Why Good Strategy Is Now More Important Than Ever

But do not worry. This is not another strategy book. So do not expect a lengthy elaboration to make my point of what I believe is now the final best way and coolest new framework for developing winning strategies. There have been just too many (Mintzberg, Ahlstrand, and Lampel 1998) and they keep coming. Nevertheless, I obviously have my personal favorite. Based on trying numerous different concepts over more than 20 years of strategy consulting, I have decided to stick to the one that worked best for me and, more importantly, for my clients: the “Play to Win” approach (Lafley and Martin 2013; Martin 2021). But no matter how you decide to develop your own strategy in the end, just do it! I am utterly convinced that the single most likely root cause of destruction for any digital transformation success is not having one at all, which is a (very stupid) choice by itself; “Strategy is not what you say but what you do.” (Martin 2021). But beware! Having a strategy is not the same as a “strategic plan” with endless presentation pages developed by consultants or internal strategists sharing their sophisticated analysis of the past (what is rightly called “boiling the ocean”). This will not help you with forecasting and road‐mapping the future. A true strategy is:

  • A creative exercise leading a clear, target‐state ambition and
  • a fitting configuration of your integrated business and operating model that
  • cannot easily be copied by competitors of whatever current or future flavor.

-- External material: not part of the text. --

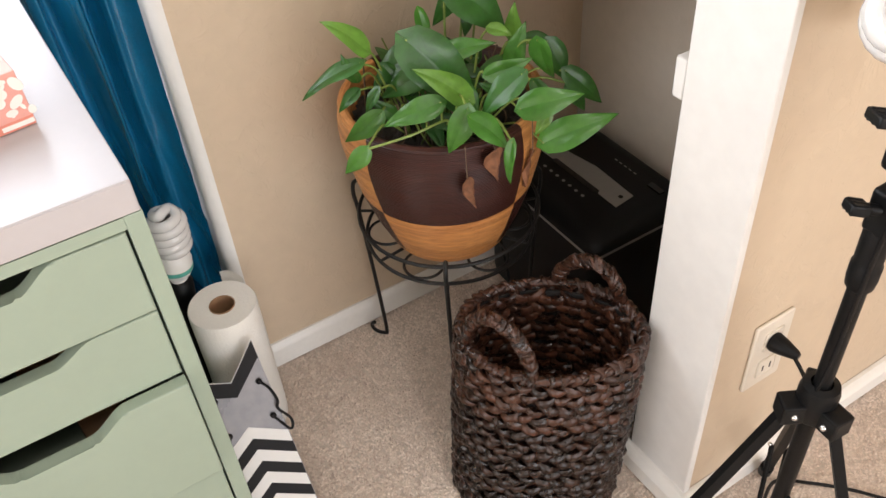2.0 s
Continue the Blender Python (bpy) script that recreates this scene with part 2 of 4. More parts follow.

Therefore, such a winning strategy should define a target‐state that will give you (at least for some time that matters) a sustainable advantage for winning in your chosen marketplace.

This also implies that this strategy cannot be a purely one‐off exercise. The strategy you need to have in place for your digital transformation to succeed and secure its payday has nothing to do with the misconceptions of waterfall‐style strategic planning. Instead, we are talking about a constantly repeated (this is where I agree with the agile disciples) process of hypothesizing a potential winning target‐state together with integrated choices regarding business model and operating model. Through this process, you learn what works and what does not, and then start anew. To be even more precise: You do not need an extra for your digital transformation to succeed, it is the other way round. You need to design your digital transformation so that it fits your overall strategy choices for winning.

The Sense and Nonsense of Digital Strategy

Therefore, it should come as no surprise that the often‐heard request or recommendation for developing a “digital strategy” makes the hair on the back of my neck bristle. Digital strategy is utter nonsense. For me there is no such thing. As explained in earlier chapters, digital has many impacts on accelerating or decelerating your transformation payday. Obviously, you might develop a winning strategy where digital plays a prominent role because exactly these accelerators (after swallowing the impact of decelerators) give you some unique advantage others in the market cannot copy easily. So do not feel pressured by anyone: You might need to revise your strategy for the digital age, but you certainly do not need and should not have a separate digital strategy. It becomes even worse when firms try to develop multiple “strategies” for each and every catalyst we have discussed before—cloud strategy, AI strategy, RPA strategy, cognitive strategy, and so many more. From my perspective you can call these concepts whatever you like, but you are only referring to an implementation approach and plan, which can and should support what you are hypothesizing to achieve with your strategic choices. In most cases I know, that requires several of these concepts working together in combination to build something unique and not easily replicated.